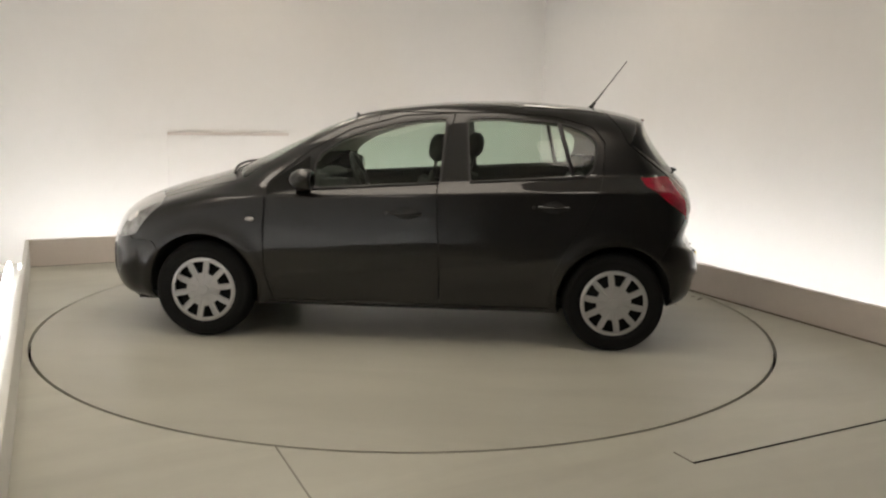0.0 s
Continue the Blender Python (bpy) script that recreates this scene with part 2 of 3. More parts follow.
def softbox(a0, a1, b0, b1):
    """Wide warm cloth light under the ceiling, mirrored in the shoulders and roof of the car."""
    root = tagged(new("softbox_light"), "wide warm white cloth softbox hung under the ceiling", "softbox")
    root.matrix_world = Matrix.Translation(room((a0 + a1) / 2, (b0 + b1) / 2, CEIL)) @ ROT
    u, v = (a1 - a0) / 2, (b1 - b0) / 2
    bm = bmesh.new()
    box(bm, -u, u, -v, v, -0.115, -0.105)
    part("diffuser", bm, SOFT, root, "glowing warm white cloth")
    bm = bmesh.new()
    for x0, x1, y0, y1 in ((-u - 0.02, -u, -v - 0.02, v + 0.02), (u, u + 0.02, -v - 0.02, v + 0.02), (-u, u, -v - 0.02, -v), (-u, u, v, v + 0.02)):
        box(bm, x0, x1, y0, y1, -0.13, -0.02)
    box(bm, -u, u, -v, v, -0.04, -0.02)
    part("casing", bm, WALL, root, "white metal casing")
    for x, y in ((-u, -v), (-u, v), (u, -v), (u, v)):
        bm = bmesh.new()
        tube(bm, (x * 0.9, y * 0.9, -0.03), (x * 0.9, y * 0.9, 0), 0.008, n=8)
        part("hanger", bm, WALL, root)


softbox(-1.70, 0.20, -1.65, 0.65)


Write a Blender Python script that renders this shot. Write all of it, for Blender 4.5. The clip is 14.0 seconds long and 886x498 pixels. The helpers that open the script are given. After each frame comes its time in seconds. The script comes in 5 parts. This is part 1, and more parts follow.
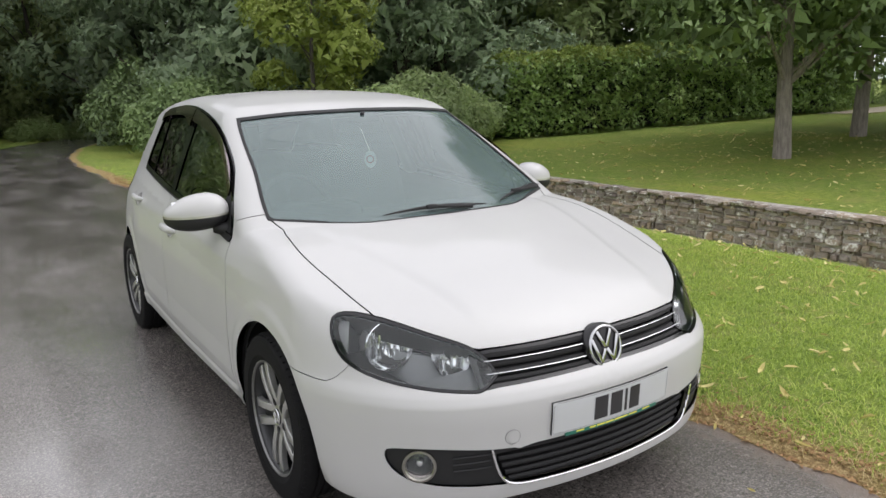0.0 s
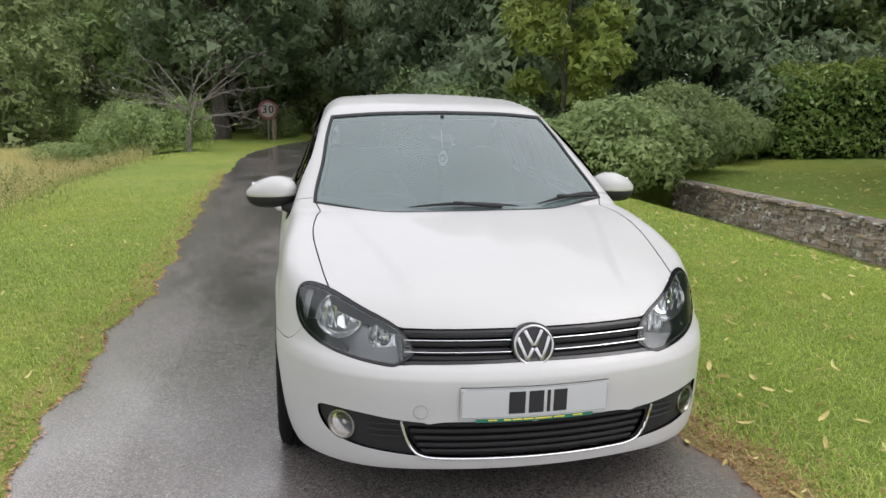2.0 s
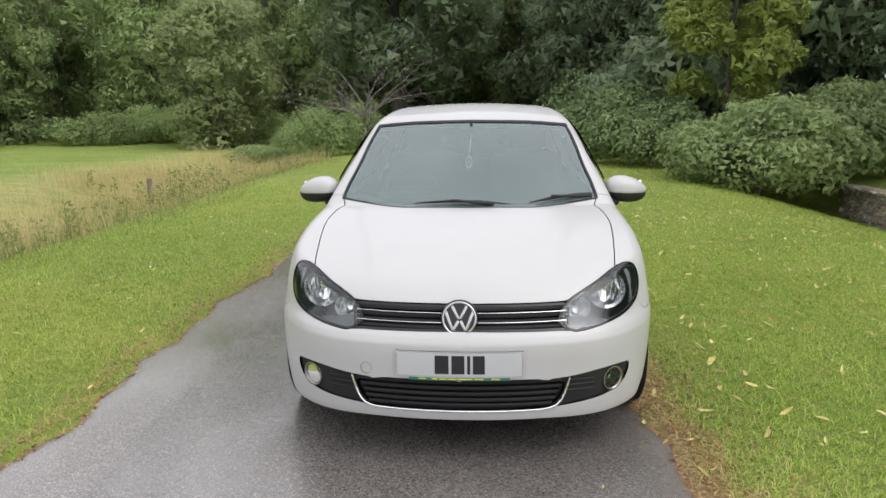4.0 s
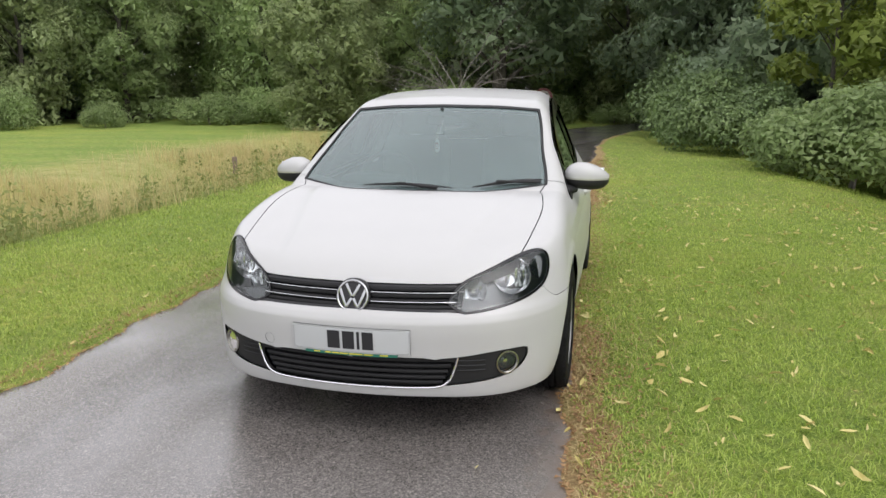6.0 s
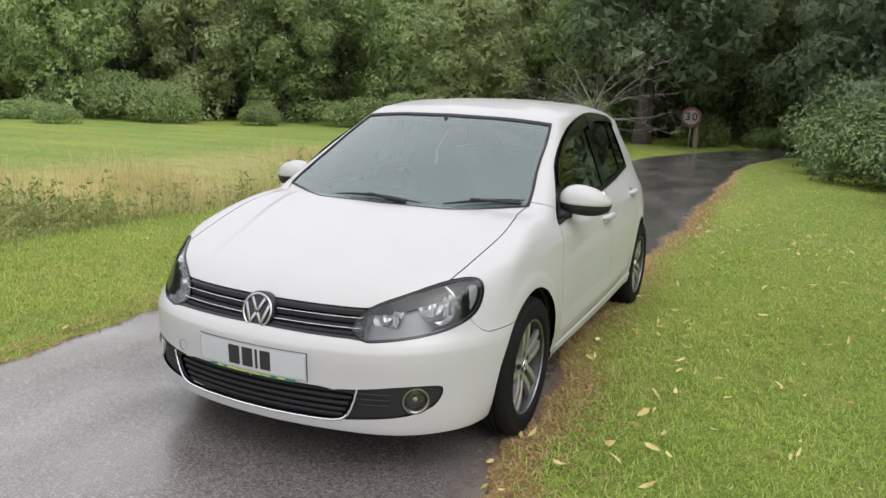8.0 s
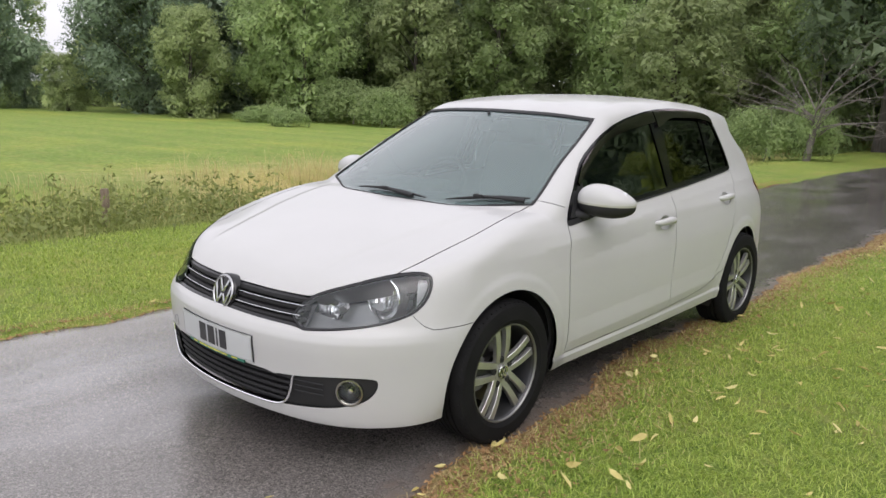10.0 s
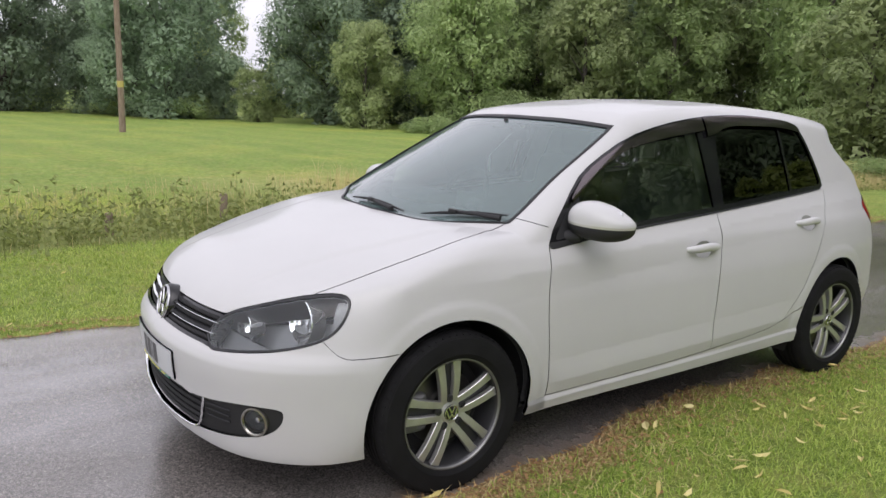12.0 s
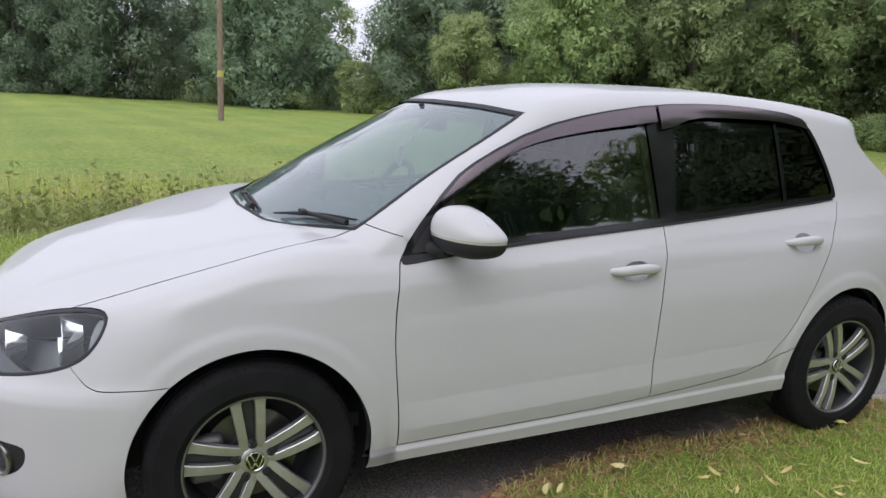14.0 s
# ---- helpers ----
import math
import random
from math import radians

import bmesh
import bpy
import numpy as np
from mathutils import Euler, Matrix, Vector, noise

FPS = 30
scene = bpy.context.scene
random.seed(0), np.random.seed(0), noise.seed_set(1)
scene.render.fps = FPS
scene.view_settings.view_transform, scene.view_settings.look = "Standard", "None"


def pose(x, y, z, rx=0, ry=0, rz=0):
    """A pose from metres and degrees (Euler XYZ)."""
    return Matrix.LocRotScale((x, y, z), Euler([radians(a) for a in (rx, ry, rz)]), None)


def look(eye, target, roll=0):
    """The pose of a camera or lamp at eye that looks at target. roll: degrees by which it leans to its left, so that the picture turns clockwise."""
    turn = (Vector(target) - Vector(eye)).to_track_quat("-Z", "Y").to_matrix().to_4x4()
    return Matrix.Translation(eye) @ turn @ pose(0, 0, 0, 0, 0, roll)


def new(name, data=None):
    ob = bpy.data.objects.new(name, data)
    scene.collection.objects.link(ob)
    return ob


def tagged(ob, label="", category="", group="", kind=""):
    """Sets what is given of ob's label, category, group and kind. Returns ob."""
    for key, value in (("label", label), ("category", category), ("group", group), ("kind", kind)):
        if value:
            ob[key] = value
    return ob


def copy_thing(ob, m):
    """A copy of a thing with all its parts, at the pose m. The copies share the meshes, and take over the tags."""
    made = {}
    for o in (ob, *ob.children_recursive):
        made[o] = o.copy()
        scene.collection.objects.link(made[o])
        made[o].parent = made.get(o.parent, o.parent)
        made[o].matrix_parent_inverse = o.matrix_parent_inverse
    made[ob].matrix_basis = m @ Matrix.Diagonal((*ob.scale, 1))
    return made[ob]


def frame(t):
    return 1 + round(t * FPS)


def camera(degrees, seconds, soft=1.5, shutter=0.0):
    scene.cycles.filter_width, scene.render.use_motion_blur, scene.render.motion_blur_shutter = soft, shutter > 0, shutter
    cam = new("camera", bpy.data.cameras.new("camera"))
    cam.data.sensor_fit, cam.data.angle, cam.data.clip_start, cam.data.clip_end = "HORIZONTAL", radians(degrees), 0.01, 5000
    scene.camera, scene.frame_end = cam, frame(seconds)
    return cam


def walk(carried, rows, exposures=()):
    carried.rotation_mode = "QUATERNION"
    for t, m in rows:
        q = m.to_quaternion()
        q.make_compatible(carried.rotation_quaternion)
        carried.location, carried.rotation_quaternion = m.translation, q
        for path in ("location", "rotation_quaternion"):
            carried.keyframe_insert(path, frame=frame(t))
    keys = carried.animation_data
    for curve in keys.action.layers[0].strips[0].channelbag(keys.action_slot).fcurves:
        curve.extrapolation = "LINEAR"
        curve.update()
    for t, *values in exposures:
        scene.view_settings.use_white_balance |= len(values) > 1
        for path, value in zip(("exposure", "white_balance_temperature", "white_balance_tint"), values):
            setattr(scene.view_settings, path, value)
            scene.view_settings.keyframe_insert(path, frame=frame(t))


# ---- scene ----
# # # # #
→ Aim of the task
Without the pictures, copy the material exactly as given.

→ Exercise output
0.0 s
Continue the Blender Python (bpy) script that recreates this scene with part 2 of 3. More parts follow.
def softbox(a0, a1, b0, b1):
    """Wide warm cloth light under the ceiling, mirrored in the shoulders and roof of the car."""
    root = tagged(new("softbox_light"), "wide warm white cloth softbox hung under the ceiling", "softbox")
    root.matrix_world = Matrix.Translation(room((a0 + a1) / 2, (b0 + b1) / 2, CEIL)) @ ROT
    u, v = (a1 - a0) / 2, (b1 - b0) / 2
    bm = bmesh.new()
    box(bm, -u, u, -v, v, -0.115, -0.105)
    part("diffuser", bm, SOFT, root, "glowing warm white cloth")
    bm = bmesh.new()
    for x0, x1, y0, y1 in ((-u - 0.02, -u, -v - 0.02, v + 0.02), (u, u + 0.02, -v - 0.02, v + 0.02), (-u, u, -v - 0.02, -v), (-u, u, v, v + 0.02)):
        box(bm, x0, x1, y0, y1, -0.13, -0.02)
    box(bm, -u, u, -v, v, -0.04, -0.02)
    part("casing", bm, WALL, root, "white metal casing")
    for x, y in ((-u, -v), (-u, v), (u, -v), (u, v)):
        bm = bmesh.new()
        tube(bm, (x * 0.9, y * 0.9, -0.03), (x * 0.9, y * 0.9, 0), 0.008, n=8)
        part("hanger", bm, WALL, root)


softbox(-1.70, 0.20, -1.65, 0.65)


Write a Blender Python script that renders this shot. Write all of it, for Blender 4.5. The clip is 14.0 seconds long and 886x498 pixels. The helpers that open the script are given. After each frame comes its time in seconds. The script comes in 5 parts. This is part 1, and more parts follow.
0.0 s
2.0 s
4.0 s
6.0 s
8.0 s
10.0 s
12.0 s
14.0 s
# ---- helpers ----
import math
import random
from math import radians

import bmesh
import bpy
import numpy as np
from mathutils import Euler, Matrix, Vector, noise

FPS = 30
scene = bpy.context.scene
random.seed(0), np.random.seed(0), noise.seed_set(1)
scene.render.fps = FPS
scene.view_settings.view_transform, scene.view_settings.look = "Standard", "None"


def pose(x, y, z, rx=0, ry=0, rz=0):
    """A pose from metres and degrees (Euler XYZ)."""
    return Matrix.LocRotScale((x, y, z), Euler([radians(a) for a in (rx, ry, rz)]), None)


def look(eye, target, roll=0):
    """The pose of a camera or lamp at eye that looks at target. roll: degrees by which it leans to its left, so that the picture turns clockwise."""
    turn = (Vector(target) - Vector(eye)).to_track_quat("-Z", "Y").to_matrix().to_4x4()
    return Matrix.Translation(eye) @ turn @ pose(0, 0, 0, 0, 0, roll)


def new(name, data=None):
    ob = bpy.data.objects.new(name, data)
    scene.collection.objects.link(ob)
    return ob


def tagged(ob, label="", category="", group="", kind=""):
    """Sets what is given of ob's label, category, group and kind. Returns ob."""
    for key, value in (("label", label), ("category", category), ("group", group), ("kind", kind)):
        if value:
            ob[key] = value
    return ob


def copy_thing(ob, m):
    """A copy of a thing with all its parts, at the pose m. The copies share the meshes, and take over the tags."""
    made = {}
    for o in (ob, *ob.children_recursive):
        made[o] = o.copy()
        scene.collection.objects.link(made[o])
        made[o].parent = made.get(o.parent, o.parent)
        made[o].matrix_parent_inverse = o.matrix_parent_inverse
    made[ob].matrix_basis = m @ Matrix.Diagonal((*ob.scale, 1))
    return made[ob]


def frame(t):
    return 1 + round(t * FPS)


def camera(degrees, seconds, soft=1.5, shutter=0.0):
    scene.cycles.filter_width, scene.render.use_motion_blur, scene.render.motion_blur_shutter = soft, shutter > 0, shutter
    cam = new("camera", bpy.data.cameras.new("camera"))
    cam.data.sensor_fit, cam.data.angle, cam.data.clip_start, cam.data.clip_end = "HORIZONTAL", radians(degrees), 0.01, 5000
    scene.camera, scene.frame_end = cam, frame(seconds)
    return cam


def walk(carried, rows, exposures=()):
    carried.rotation_mode = "QUATERNION"
    for t, m in rows:
        q = m.to_quaternion()
        q.make_compatible(carried.rotation_quaternion)
        carried.location, carried.rotation_quaternion = m.translation, q
        for path in ("location", "rotation_quaternion"):
            carried.keyframe_insert(path, frame=frame(t))
    keys = carried.animation_data
    for curve in keys.action.layers[0].strips[0].channelbag(keys.action_slot).fcurves:
        curve.extrapolation = "LINEAR"
        curve.update()
    for t, *values in exposures:
        scene.view_settings.use_white_balance |= len(values) > 1
        for path, value in zip(("exposure", "white_balance_temperature", "white_balance_tint"), values):
            setattr(scene.view_settings, path, value)
            scene.view_settings.keyframe_insert(path, frame=frame(t))


# ---- scene ----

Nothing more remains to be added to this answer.